1)  Preaching from Memory to Hope by Thomas G. Long. (WJKP, 2009)  Long’s work is what I would term a series of probes – much needed – in a day of many cross-currents in proclamation and theology.  He addresses the history and changing landscape of narrative preaching and challenges its directions within the context of today’s pulpit.  Long also takes up the theme of Gnosticism by addressing the theological issues raised  and/or promoted by Spong, Pagels, Fox, Ehrman and Borg. The implications of their varied works are linked to the problems raised when such thinking is imported into the pulpit.  I found this work a refreshing corrective and realignment for the vectors of weekly proclamation.  The work would be useful not only in seminary classrooms but in parish adult education classes and pericope study groups as well.

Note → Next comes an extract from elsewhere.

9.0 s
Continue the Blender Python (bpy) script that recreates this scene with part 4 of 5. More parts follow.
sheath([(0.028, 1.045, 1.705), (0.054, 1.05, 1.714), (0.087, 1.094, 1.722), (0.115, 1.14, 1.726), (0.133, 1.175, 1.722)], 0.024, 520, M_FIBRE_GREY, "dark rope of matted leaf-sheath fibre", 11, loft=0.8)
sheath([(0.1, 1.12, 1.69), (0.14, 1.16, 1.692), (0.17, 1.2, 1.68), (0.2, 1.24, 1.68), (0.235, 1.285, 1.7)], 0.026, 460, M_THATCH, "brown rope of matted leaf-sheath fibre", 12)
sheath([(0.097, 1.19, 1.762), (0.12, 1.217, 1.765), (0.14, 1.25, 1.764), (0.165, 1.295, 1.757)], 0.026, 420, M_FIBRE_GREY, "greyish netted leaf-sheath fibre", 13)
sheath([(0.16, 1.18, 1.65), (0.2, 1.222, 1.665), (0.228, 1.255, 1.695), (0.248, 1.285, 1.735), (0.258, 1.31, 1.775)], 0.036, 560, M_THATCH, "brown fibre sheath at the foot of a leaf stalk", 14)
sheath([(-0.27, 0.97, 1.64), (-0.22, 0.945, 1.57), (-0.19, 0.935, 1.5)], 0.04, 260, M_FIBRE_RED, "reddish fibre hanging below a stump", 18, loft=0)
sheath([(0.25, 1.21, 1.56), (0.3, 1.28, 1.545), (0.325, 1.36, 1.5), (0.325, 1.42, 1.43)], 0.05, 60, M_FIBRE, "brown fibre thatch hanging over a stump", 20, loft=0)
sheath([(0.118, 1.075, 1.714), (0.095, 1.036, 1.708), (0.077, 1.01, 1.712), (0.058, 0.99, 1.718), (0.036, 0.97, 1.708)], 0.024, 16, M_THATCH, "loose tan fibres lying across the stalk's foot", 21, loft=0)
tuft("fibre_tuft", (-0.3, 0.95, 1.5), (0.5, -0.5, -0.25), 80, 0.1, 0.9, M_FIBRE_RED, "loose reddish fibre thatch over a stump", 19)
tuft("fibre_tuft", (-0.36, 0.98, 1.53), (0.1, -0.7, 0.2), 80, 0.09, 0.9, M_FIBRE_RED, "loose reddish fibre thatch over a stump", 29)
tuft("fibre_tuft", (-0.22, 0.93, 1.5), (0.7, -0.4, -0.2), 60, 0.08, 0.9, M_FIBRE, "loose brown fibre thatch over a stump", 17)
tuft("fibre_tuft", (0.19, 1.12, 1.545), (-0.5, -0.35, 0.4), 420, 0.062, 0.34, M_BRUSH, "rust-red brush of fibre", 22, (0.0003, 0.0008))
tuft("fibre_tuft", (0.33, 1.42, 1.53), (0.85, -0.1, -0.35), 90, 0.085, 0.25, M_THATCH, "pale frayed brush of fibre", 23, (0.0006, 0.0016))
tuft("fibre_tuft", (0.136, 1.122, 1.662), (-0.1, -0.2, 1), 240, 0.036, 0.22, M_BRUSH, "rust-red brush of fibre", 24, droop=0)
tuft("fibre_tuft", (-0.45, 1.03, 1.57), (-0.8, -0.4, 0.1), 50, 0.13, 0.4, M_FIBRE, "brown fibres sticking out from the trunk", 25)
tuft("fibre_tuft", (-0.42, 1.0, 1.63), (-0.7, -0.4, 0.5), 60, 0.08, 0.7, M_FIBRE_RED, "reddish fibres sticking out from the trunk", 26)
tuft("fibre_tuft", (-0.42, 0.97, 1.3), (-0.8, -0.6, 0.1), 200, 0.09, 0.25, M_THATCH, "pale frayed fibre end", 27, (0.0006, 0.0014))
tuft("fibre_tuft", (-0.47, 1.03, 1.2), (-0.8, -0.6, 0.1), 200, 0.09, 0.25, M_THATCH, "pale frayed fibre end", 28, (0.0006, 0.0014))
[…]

2) The First Paul:  Reclaiming the Radical Visionary Behind the Church’s Conservative Icon, by Marcus J. Borg and John Dominic Crossan.  (HarperOne, 2009) As usual, the writing of this team is beguiling and easy to read!  This work looks at the range of Paul’s writings – from the authentic to the non-Pauline - inclusive of the portrait of Paul in the Book of Acts.  The authors name three ‘Pauls’ - radical Paul, reactionary Paul and conservative Paul (post-, pseudo- and anti-).  Paul is also understood in this work as “a Jewish Christ mystic.” (19).  Using these different types of Pauls, the writers work their way through various elements of his theology. Perhaps most refreshing is a needed re-visiting of the garden variety ‘substitutionary’ theology, which fuels most American atonement theories in some fashion.  Borg and Crossan offer the needed corrective of a new look at Paul’s ‘participatory’ atonement and its implications for living a life ‘in Christ.’  This is a usable and readable book.  Arguments one wishes to have with these writers on some points should not obscure the helpfulness of the work.

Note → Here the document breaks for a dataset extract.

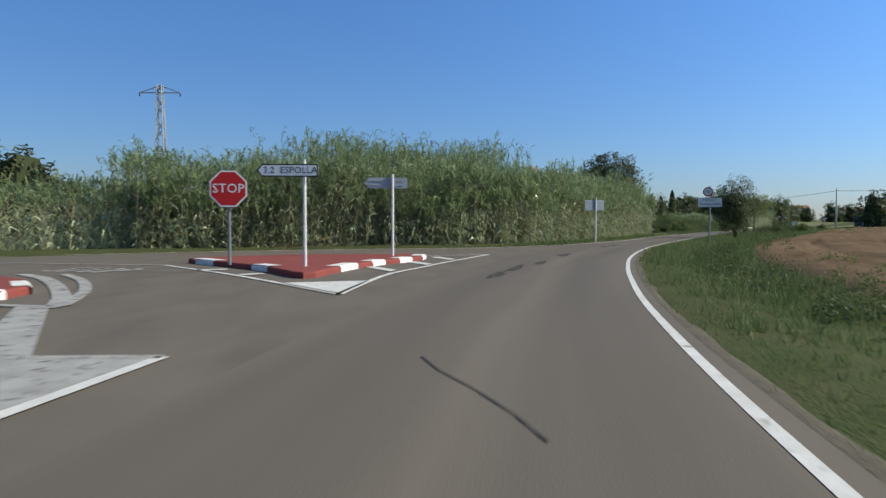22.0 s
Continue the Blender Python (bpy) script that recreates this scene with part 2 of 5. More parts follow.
PLASTER = mat("plaster_wall", (0.62, 0.55, 0.44), 0.9, (0.48, 0.41, 0.32), 0.15, 2, spread=0.25)
ORANGE = mat("orange_plaster", (0.60, 0.33, 0.16), 0.9, (0.48, 0.27, 0.14), 0.3, 3)
PLASTER_WHITE = mat("whitewashed_wall", (0.78, 0.76, 0.72), 0.9, (0.66, 0.63, 0.58), 0.15, 2)
CHURCH = mat("church_stone", (0.44, 0.395, 0.325), 0.92, (0.32, 0.28, 0.225), 0.3, 3)
TILE = mat("roof_tile", (0.33, 0.19, 0.125), 0.9, (0.24, 0.145, 0.10), 0.3, 4, 0.03)
GLASSDARK = mat("window_pane", (0.03, 0.035, 0.045), 0.15, (0.02, 0.022, 0.03), 1, 5, spec=0.5)
# the blue of distant haze is put into the base colour of the ridges
MOUNTAIN = mat("haze_tinted_mountain", (0.215, 0.31, 0.45), 1.0, (0.20, 0.295, 0.43), 0.002, 0.01, spec=0.0)
REFLECTOR = mat("orange_reflector", (0.7, 0.25, 0.02), 0.3)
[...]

3)  The Church’s Guide for Reading Paul;  The Canonical Shaping of the Pauline Corpus by Brevard S. Childs.  (Eerdmans, 2008 – posthumous).  Not for the faint of heart or those with short attention spans, this work is a beautifully wrought history and theological dialogue regarding the differences between the confessional and canonical Paul.  Childs addresses the viewpoints of such scholars as Ulrich Luz, Richard B. Hays, Frances Young, Luke T. Johnson and Wayne Meeks.  The bulk of this work is devoted to an in-depth look at the Pauline materials with the flagship  Letter to the Romans anchoring it all.  When reading this work – checked out from the library – I took voluminous notes, grumbling to myself meanwhile that I should have bought this book immediately for the privilege of marking it up and making marginal comments. This work is beyond brilliant.  Get it. Read it.

4) Desirous of a challenging read that combines American homiletical history and American religious studies?   The Word and Its Witness:  The Spiritualization of American Realism by Gregory S. Jackson. (The University of Chicago Press, 2009).  This is a superlative work by a Rutgers University teacher.  He defines a key term in this work as:  “…By homiletic” works I mean a broad spectrum of parabiblical materials that sprang up despite the commitment of American Protestants, Calvinists in particular, to the principle of sola scriptura or “scripture alone.”  Through such materials various Protestant movements and leaders sought to train the faith in particular interpretative and reading practices, and in so doing, to orient diverse groups across a vast landscape….”  Jackson’s work ranges over an enormous amount of materials and includes such reflections on Charles Sheldon’s In His Footsteps and the work of a Danish photographer,  Jacob Riis in a chapter entitled “Cultivating Spiritual Insight:  Jacob Riis’s Virtual-Tour Narrative and the Visual Modernization of Protestant Homiletics.  One could write pages of laudatory information on this book:  in the readings of this reviewer, a work like this happens only infrequently.  Eclectic, well-articulated and brilliant.